** SOURCE MATERIAL **
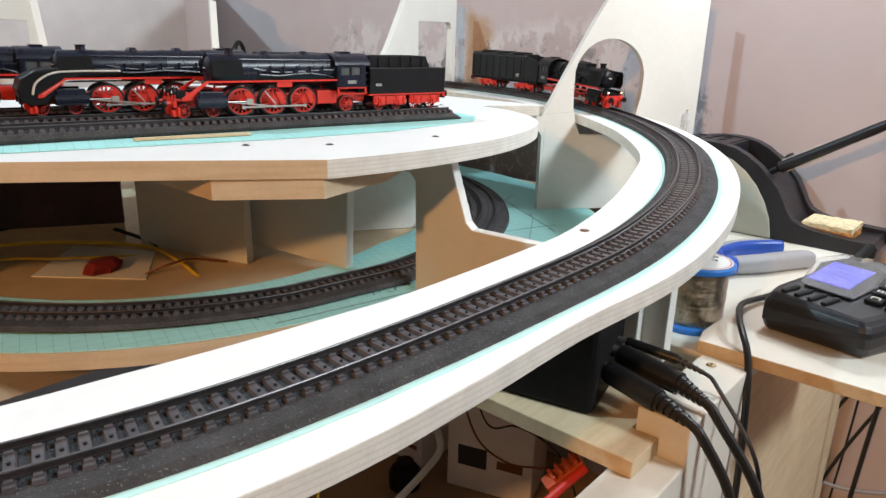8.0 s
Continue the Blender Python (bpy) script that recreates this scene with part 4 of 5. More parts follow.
# ---- the sidings on the deck ----
SIDE_AT, SIDE_WAY = Vector((0.0625, 0.3426, 0)), Vector((-0.975, 0.222, 0)).normalized()
SIDE_ACROSS = Vector((0.222, 0.975, 0)).normalized()


class Siding:
    def __init__(self, offset, s0, s1, step=0.0031):
        self.step, self.stations = step, []
        s = s0
        while s <= s1:
            p = SIDE_AT + SIDE_ACROSS * offset + SIDE_WAY * s + Vector((0, 0, DECK_Z + 0.0030))
            self.stations.append((s * 1000, p, SIDE_WAY, SIDE_WAY.cross(Vector((0, 0, 1))), Vector((0, 0, 1))))
            s += step

    at_station, near = Line.at_station, Line.near


def siding(offset, s0, s1, vehicles):
    line = Siding(offset, s0, s1)
    t, inv, places = track("siding_track", line, line.stations[0][0], line.stations[-1][0], "short straight dark track on a charcoal foam strip on the deck", foam=(-0.0185, 0.0185), paper=False)
    bm = bmesh.new()
    m = Matrix(((SIDE_WAY.x, -SIDE_ACROSS.x, 0, line.stations[0][1].x), (SIDE_WAY.y, -SIDE_ACROSS.y, 0, line.stations[0][1].y), (0, 0, 1, DECK_Z), (0, 0, 0, 1)))
    n = (len(line.stations) - 1) * line.step
    slab(bm, [(-0.012, 0.001), (0.0, 0.0070), (n, 0.0070), (n + 0.01, 0.001)], [], m @ Matrix(((1, 0, 0, 0), (0, 0, 1, 0), (0, 1, 0, 0), (0, 0, 0, 1))), -0.0198, 0.0198)
    part("foam_strip", bm, FOAM, t, "charcoal foam strip with sloped ends", world=True, bevel=0.003)
    return line, t, inv, places


def parked(builder, offset, s, **kw):
    p = SIDE_AT + SIDE_ACROSS * offset + SIDE_WAY * s
    f, l = SIDE_WAY, Vector((0, 0, 1)).cross(SIDE_WAY)
    return builder(Matrix(((f.x, l.x, 0, p.x), (f.y, l.y, 0, p.y), (0, 0, 1, DECK_Z + 0.0120), (0, 0, 0, 1))), **kw)


sidings = [siding(0.0, -0.016, 0.42, ()), siding(0.055, 0.0, 0.44, ()), siding(0.110, 0.10, 0.46, ())]
parked(express_loco, 0.0, 0.244)
parked(box_tender, 0.0, 0.078)
parked(express_loco, 0.055, 0.332, streamlined=True)
parked(box_tender, 0.055, 0.152)
parked(express_loco, 0.110, 0.465)

# ---- the bench beside the layout ----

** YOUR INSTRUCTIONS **
Restate the full listing verbatim and drop every picture.

** THE REPLY **
8.0 s
Continue the Blender Python (bpy) script that recreates this scene with part 4 of 5. More parts follow.
# ---- the sidings on the deck ----
SIDE_AT, SIDE_WAY = Vector((0.0625, 0.3426, 0)), Vector((-0.975, 0.222, 0)).normalized()
SIDE_ACROSS = Vector((0.222, 0.975, 0)).normalized()


class Siding:
    def __init__(self, offset, s0, s1, step=0.0031):
        self.step, self.stations = step, []
        s = s0
        while s <= s1:
            p = SIDE_AT + SIDE_ACROSS * offset + SIDE_WAY * s + Vector((0, 0, DECK_Z + 0.0030))
            self.stations.append((s * 1000, p, SIDE_WAY, SIDE_WAY.cross(Vector((0, 0, 1))), Vector((0, 0, 1))))
            s += step

    at_station, near = Line.at_station, Line.near


def siding(offset, s0, s1, vehicles):
    line = Siding(offset, s0, s1)
    t, inv, places = track("siding_track", line, line.stations[0][0], line.stations[-1][0], "short straight dark track on a charcoal foam strip on the deck", foam=(-0.0185, 0.0185), paper=False)
    bm = bmesh.new()
    m = Matrix(((SIDE_WAY.x, -SIDE_ACROSS.x, 0, line.stations[0][1].x), (SIDE_WAY.y, -SIDE_ACROSS.y, 0, line.stations[0][1].y), (0, 0, 1, DECK_Z), (0, 0, 0, 1)))
    n = (len(line.stations) - 1) * line.step
    slab(bm, [(-0.012, 0.001), (0.0, 0.0070), (n, 0.0070), (n + 0.01, 0.001)], [], m @ Matrix(((1, 0, 0, 0), (0, 0, 1, 0), (0, 1, 0, 0), (0, 0, 0, 1))), -0.0198, 0.0198)
    part("foam_strip", bm, FOAM, t, "charcoal foam strip with sloped ends", world=True, bevel=0.003)
    return line, t, inv, places


def parked(builder, offset, s, **kw):
    p = SIDE_AT + SIDE_ACROSS * offset + SIDE_WAY * s
    f, l = SIDE_WAY, Vector((0, 0, 1)).cross(SIDE_WAY)
    return builder(Matrix(((f.x, l.x, 0, p.x), (f.y, l.y, 0, p.y), (0, 0, 1, DECK_Z + 0.0120), (0, 0, 0, 1))), **kw)


sidings = [siding(0.0, -0.016, 0.42, ()), siding(0.055, 0.0, 0.44, ()), siding(0.110, 0.10, 0.46, ())]
parked(express_loco, 0.0, 0.244)
parked(box_tender, 0.0, 0.078)
parked(express_loco, 0.055, 0.332, streamlined=True)
parked(box_tender, 0.055, 0.152)
parked(express_loco, 0.110, 0.465)

# ---- the bench beside the layout ----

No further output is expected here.